In this archive episode, Dennis discusses what happens when a passenger is in possession of prohibited narcotics or has a warrant for arrest. Recorded on 12/09/2018.
State of NJ v Wilson 2003 (NJ Supreme Court ruling on whether a passenger discovered to have narcotics on their person was enough to return to a vehicle and conduct a warrantless search.) https://scholar.google.com/scholar_case…
This case was flawed for several reasons. However, the NJ supreme court determined that there would be no bright line rule barring this from occurring and that it would be determined on a case by case basis.
It was flawed on not taking the extra steps to explain why the officer believed that there might have been more in the vehicle. This single action would have saved the case and will save cases like it in the future.
Remember my golden rule: When in doubt ask for consent, call for a K9, or apply for a search warrant. Following this steps in order are not only critical to saving your case but are listed in and order that makes the most sense.
In avoiding bright-line pronouncements in this area of law, we continue to believe that “courts must consider the totality of the circumstances, without focusing exclusively on any one factor, in considering whether probable cause has been established.” Sullivan, supra, 169 N.J. at 216, 777 A.2d at 67; see also Holland, supra, 176 N.J. at 362, 823 A.2d at 49 (observing that “[o]ur case law generally has eschewed per se rules” in search-and-seizure context).

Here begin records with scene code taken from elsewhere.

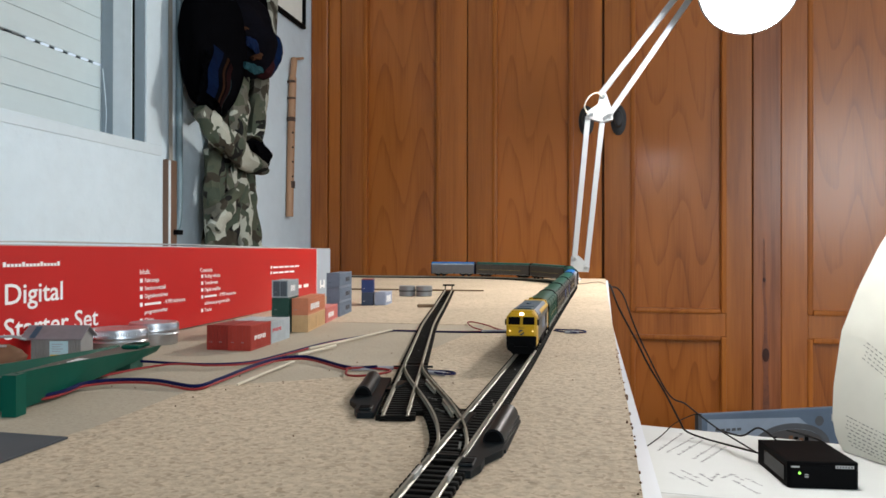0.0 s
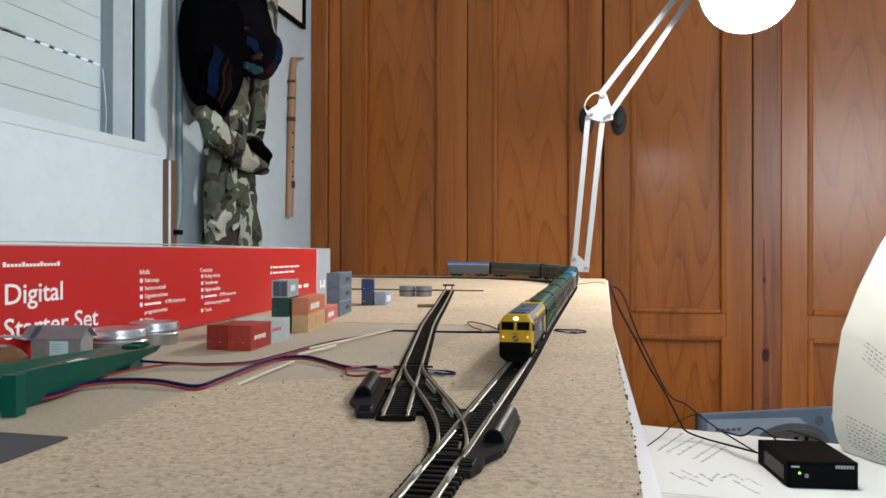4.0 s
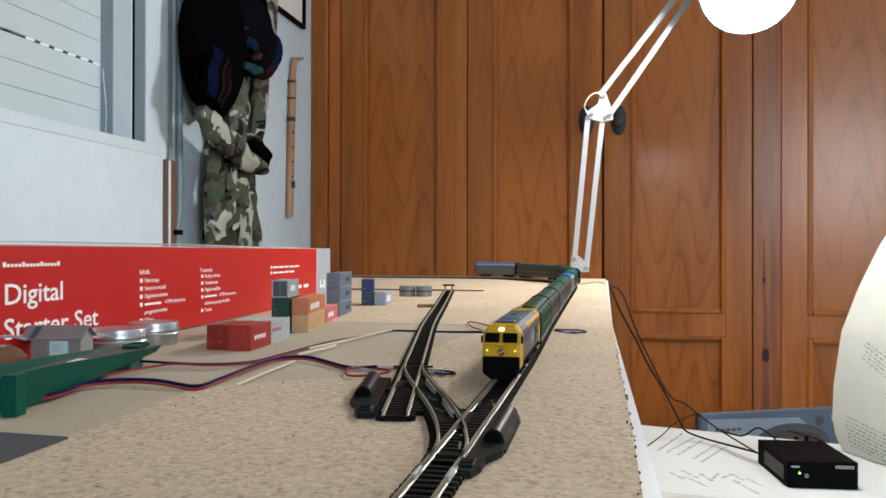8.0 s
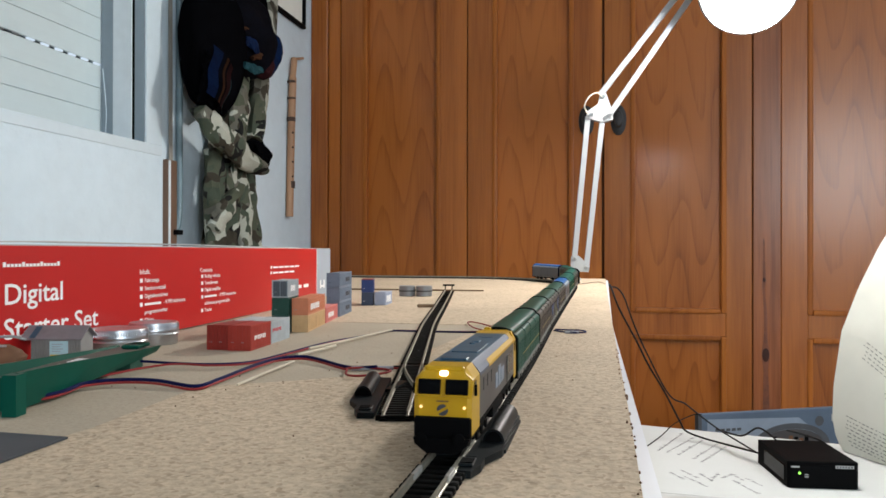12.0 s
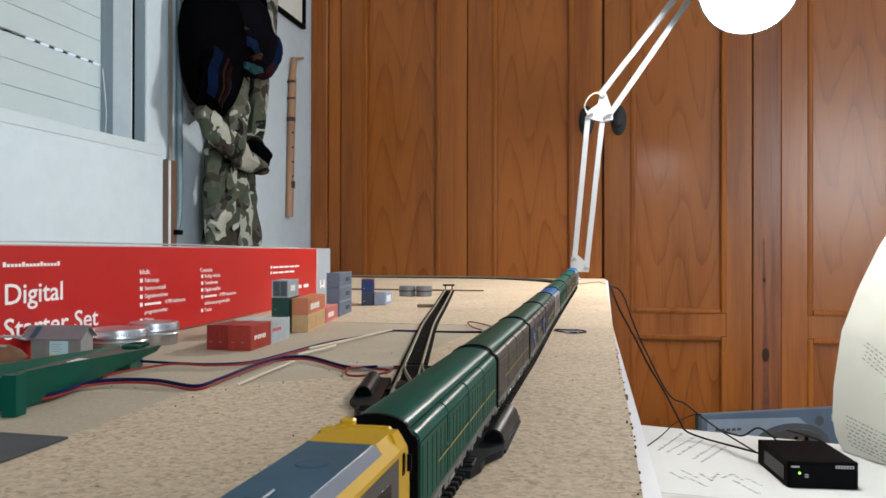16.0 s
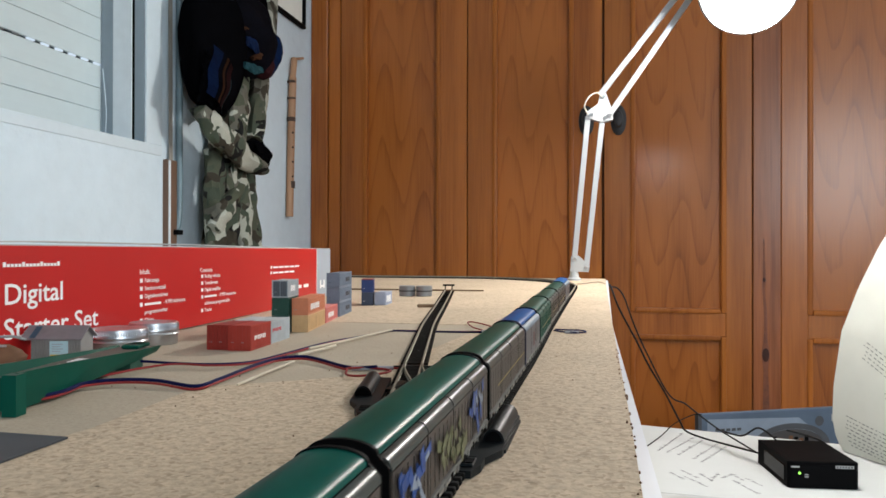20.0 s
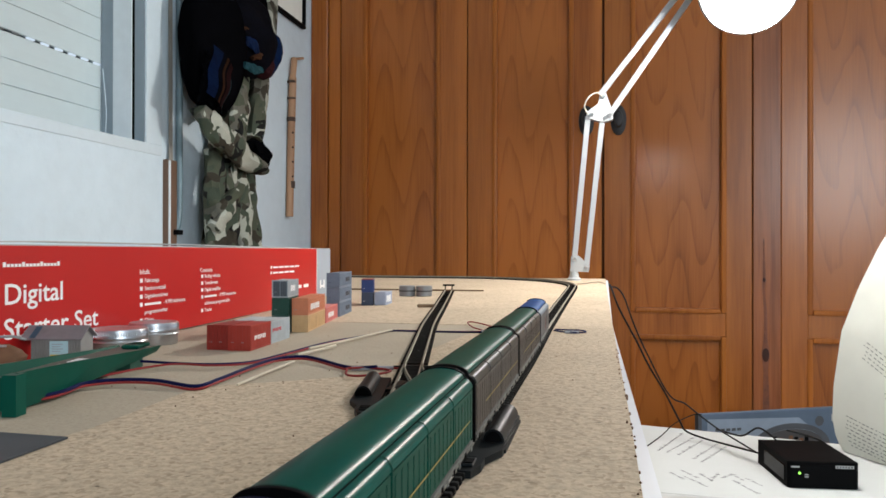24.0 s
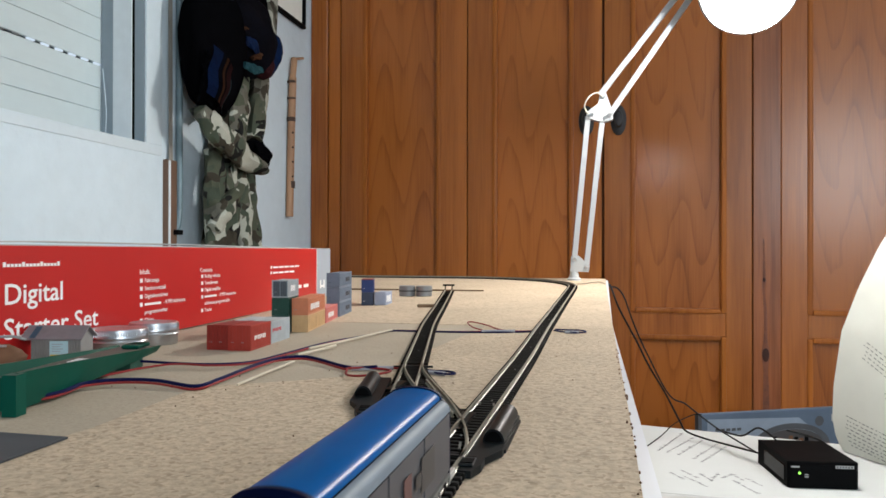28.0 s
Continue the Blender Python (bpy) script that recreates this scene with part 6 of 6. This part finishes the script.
part("mount", block((XW, XW + 0.006, 1.632, 2.018, 0.716, 1.05)), PAPER_AGED, pf, "pale mount")

# ceiling light behind the viewer
cl = thing("ceiling_light", "square white ceiling light, switched on", "ceiling light", pose(1.45, 1.20, ZC - 0.05))
part("housing", block((-0.18, 0.18, -0.18, 0.18, 0.012, 0.05), bevel=0.004), ENAMEL, cl)
part("diffuser", block((-0.16, 0.16, -0.16, 0.16, 0.004, 0.012)), PAPER, cl)

# crumbs of cork along the board's edge
rng = random.Random(3)
bm = bmesh.new()
for k in range(34):
    y = rng.uniform(0.20, 0.52)
    x = right_edge(y) + rng.uniform(-0.0016, 0.0004)
    r_ = rng.uniform(0.0002, 0.00055)
    bmesh.ops.create_icosphere(bm, subdivisions=1, radius=r_, matrix=Matrix.Translation((x, y, r_ * 0.6)))
for k in range(40):
    y = rng.uniform(0.24, 0.60)
    x = rng.uniform(-0.25, 0.0)
    r_ = rng.uniform(0.0002, 0.00042)
    bmesh.ops.create_icosphere(bm, subdivisions=1, radius=r_, matrix=Matrix.Translation((x, y, r_ * 0.6)))
for y, r_ in ((0.352, 0.0013), (0.347, 0.0010), (0.315, 0.0008), (0.29, 0.0007), (0.262, 0.0007), (0.232, 0.0006)):
    bmesh.ops.create_icosphere(bm, subdivisions=2, radius=r_, matrix=Matrix.Translation((right_edge(y) + 0.0002, y, -0.0002)) @ Matrix.Diagonal((0.6, 1.2, 0.9, 1)))
solo("cork_crumbs", bm, BROWN, "dark cork crumbs scattered on the board", "crumbs", kind="stuff")

# ---------------------------------------------------------------- what moves


def ride_pose(front, length):
    """Pose of a vehicle whose front is at that distance along the line, set by its two bogies."""
    a, b = main_line(front + 0.02)[0], main_line(front + length - 0.02)[0]
    d = (b - a).normalized()
    side = Vector((d.y, -d.x, 0)).normalized()
    m = Matrix((side, d, side.cross(d))).transposed().to_4x4()
    m.translation = a - d * 0.02 + Vector((0, 0, TOP))
    return m


def motions():
    for ob, back, length in RIDE:
        walk(ob, [(k * 0.25, ride_pose(nose(k * 0.25) + back, length)) for k in range(113)])


motions()
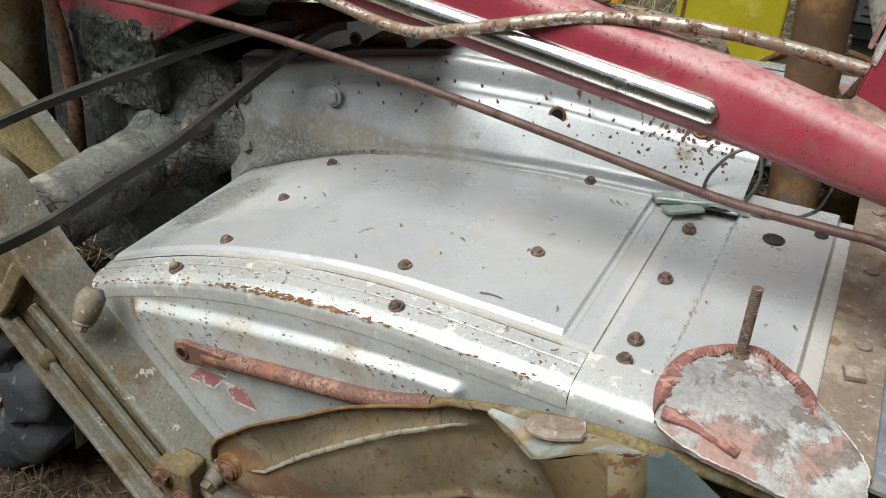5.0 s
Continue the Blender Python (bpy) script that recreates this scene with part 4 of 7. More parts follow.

Those or similar suspicious circumstances are absent in the case before us. In that respect, the Appellate Division concluded correctly that the following factors militated against a finding of probable cause:
The … vehicle committed no motor vehicle violation. There was apparently nothing suspicious about the car itself. The car stopped on its own initiative, not at police request. The occupants exited the car on their own volition. The driver had proper credentials. There was no contraband in plain view and no indication that either occupant of the vehicle had recently ingested drugs. The occupants did not attempt to flee and, indeed, it appears neither defendant nor [the driver] even knew the police were present when they stepped out of the car. There was no testimony that the warrants outstanding against defendant were for drug violations or any form of violent conduct. Until the point of defendant’s arrest the two occupants demonstrated no furtive conduct. When defendant was asked to put his hands out he complied. The only incriminating conduct was that drugs dropped from defendant’s clothing when he was being handcuffed. No drugs were found on the ground between the … car and where defendant was being handcuffed. There was no testimony that the amount of drugs on defendant’s person caused a suspicion that other drugs would be present in the vehicle. There was no testimony that the neighborhood was an area of high drug activity.
[Wilson, supra, 354 N.J.Super. at 555, 808 A.2d at 554.]
The State argues forcefully that the quantity of marijuana and cocaine found on defendant’s person alone provided sufficient probable cause to believe that the automobile contained additional drugs. Although that argument has some appeal to us in concept, the State submitted insufficient evidence to support it at the suppression hearing. As noted, one officer indicated that he had opened the passenger door “to see if there [were] any other drugs or [drug] paraphernalia in [defendant’s] immediate area there.” Aside from that bare statement, the government did not proffer testimony explaining with any degree of specificity why it suspected that such items would be found in the car.
For instance, there was no testimony that the drugs found on defendant were possessed or packaged in a fashion that furnished the officers with a well-grounded suspicion that defendant was about to engage in illegal distribution, using the car to conceal or transport additional contraband. It was not enough to describe the quantity of drugs, their location
*1093 on defendant’s person, and defendant’s proximity to the car. The officers needed to articulate more fully why those facts provided the threshold level of suspicion required to justify their search of the car itself. In the same vein, there was no specific testimony that, if possessed solely for personal consumption, the drugs discovered on defendant’s person raised a fair probability that drug paraphernalia would be contained in the vehicle.
We reiterate that the warrantless search in this case is presumed invalid and that the government bore the burden of creating an evidentiary record necessary to uphold its conduct. In such a setting we decline to infer proofs that were not presented expressly before the trial court. Although we can infer or take judicial notice of certain facts in appropriate circumstances, see, e.g., Nishina, supra, 175 N.J. at 507, 816 A.2d at 156 (taking notice of fact that school identified at suppression hearing served students through fourth grade), we cannot fill in gaps in the record to supply the requisite proofs required of the State under constitutional standards. Our analysis is intended to serve not as criticism of the State’s handling of the suppression motion, but merely as guidance to trial courts in future cases.